- _EXERCISE BRIEF_:
Repeat the records below exactly, leaving out every picture.

## Begin MATERIAL PROVIDED

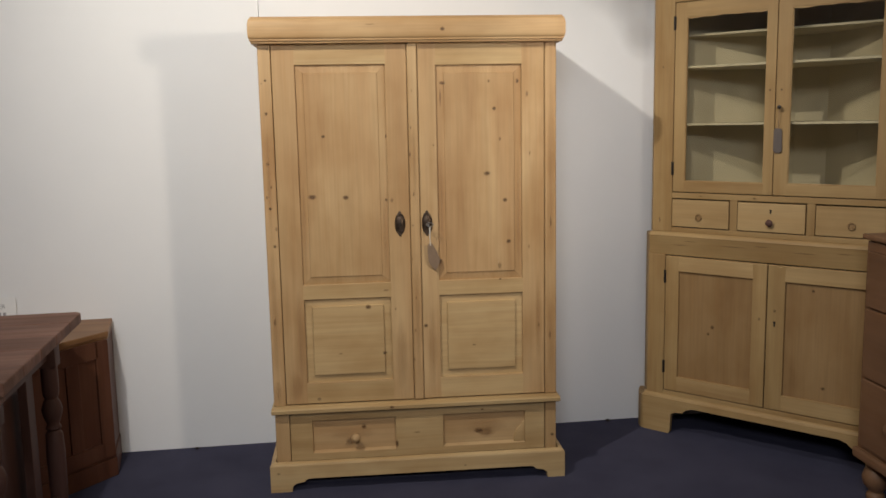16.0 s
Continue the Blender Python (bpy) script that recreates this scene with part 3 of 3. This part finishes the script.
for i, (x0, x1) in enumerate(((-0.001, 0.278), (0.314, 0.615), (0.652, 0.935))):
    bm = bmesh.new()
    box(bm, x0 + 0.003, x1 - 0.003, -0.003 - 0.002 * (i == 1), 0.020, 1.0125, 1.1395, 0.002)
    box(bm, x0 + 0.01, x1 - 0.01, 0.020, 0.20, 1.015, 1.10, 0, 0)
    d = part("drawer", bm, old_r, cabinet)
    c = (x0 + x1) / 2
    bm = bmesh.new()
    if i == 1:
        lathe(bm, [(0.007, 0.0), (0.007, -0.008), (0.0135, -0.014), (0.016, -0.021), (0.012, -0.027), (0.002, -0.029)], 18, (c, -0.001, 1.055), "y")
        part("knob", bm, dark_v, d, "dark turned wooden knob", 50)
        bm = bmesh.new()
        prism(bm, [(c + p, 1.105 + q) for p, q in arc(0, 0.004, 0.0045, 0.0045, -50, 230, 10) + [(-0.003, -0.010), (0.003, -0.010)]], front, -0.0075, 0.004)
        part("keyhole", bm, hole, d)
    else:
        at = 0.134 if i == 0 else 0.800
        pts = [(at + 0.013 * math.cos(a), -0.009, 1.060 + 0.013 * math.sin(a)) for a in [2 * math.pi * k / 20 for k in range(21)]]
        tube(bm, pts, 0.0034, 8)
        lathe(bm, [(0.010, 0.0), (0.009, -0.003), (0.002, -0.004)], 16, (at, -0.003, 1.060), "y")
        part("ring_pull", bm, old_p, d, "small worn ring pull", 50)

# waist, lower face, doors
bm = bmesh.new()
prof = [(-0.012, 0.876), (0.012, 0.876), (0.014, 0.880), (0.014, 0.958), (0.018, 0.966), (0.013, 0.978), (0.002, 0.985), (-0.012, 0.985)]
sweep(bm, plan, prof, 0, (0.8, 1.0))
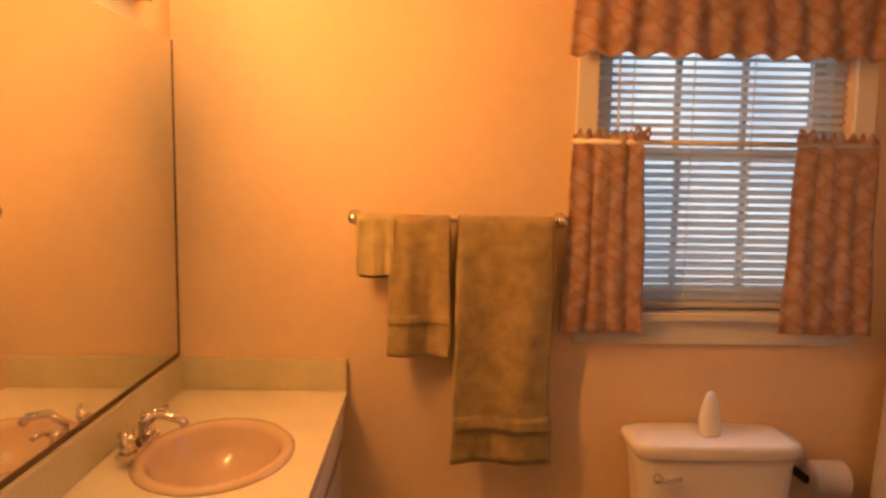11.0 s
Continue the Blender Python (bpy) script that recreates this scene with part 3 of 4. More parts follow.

## End MATERIAL PROVIDED

- _COMPLETE RESPONSE_:
16.0 s
Continue the Blender Python (bpy) script that recreates this scene with part 3 of 3. This part finishes the script.
for i, (x0, x1) in enumerate(((-0.001, 0.278), (0.314, 0.615), (0.652, 0.935))):
    bm = bmesh.new()
    box(bm, x0 + 0.003, x1 - 0.003, -0.003 - 0.002 * (i == 1), 0.020, 1.0125, 1.1395, 0.002)
    box(bm, x0 + 0.01, x1 - 0.01, 0.020, 0.20, 1.015, 1.10, 0, 0)
    d = part("drawer", bm, old_r, cabinet)
    c = (x0 + x1) / 2
    bm = bmesh.new()
    if i == 1:
        lathe(bm, [(0.007, 0.0), (0.007, -0.008), (0.0135, -0.014), (0.016, -0.021), (0.012, -0.027), (0.002, -0.029)], 18, (c, -0.001, 1.055), "y")
        part("knob", bm, dark_v, d, "dark turned wooden knob", 50)
        bm = bmesh.new()
        prism(bm, [(c + p, 1.105 + q) for p, q in arc(0, 0.004, 0.0045, 0.0045, -50, 230, 10) + [(-0.003, -0.010), (0.003, -0.010)]], front, -0.0075, 0.004)
        part("keyhole", bm, hole, d)
    else:
        at = 0.134 if i == 0 else 0.800
        pts = [(at + 0.013 * math.cos(a), -0.009, 1.060 + 0.013 * math.sin(a)) for a in [2 * math.pi * k / 20 for k in range(21)]]
        tube(bm, pts, 0.0034, 8)
        lathe(bm, [(0.010, 0.0), (0.009, -0.003), (0.002, -0.004)], 16, (at, -0.003, 1.060), "y")
        part("ring_pull", bm, old_p, d, "small worn ring pull", 50)

# waist, lower face, doors
bm = bmesh.new()
prof = [(-0.012, 0.876), (0.012, 0.876), (0.014, 0.880), (0.014, 0.958), (0.018, 0.966), (0.013, 0.978), (0.002, 0.985), (-0.012, 0.985)]
sweep(bm, plan, prof, 0, (0.8, 1.0))
11.0 s
Continue the Blender Python (bpy) script that recreates this scene with part 3 of 4. More parts follow.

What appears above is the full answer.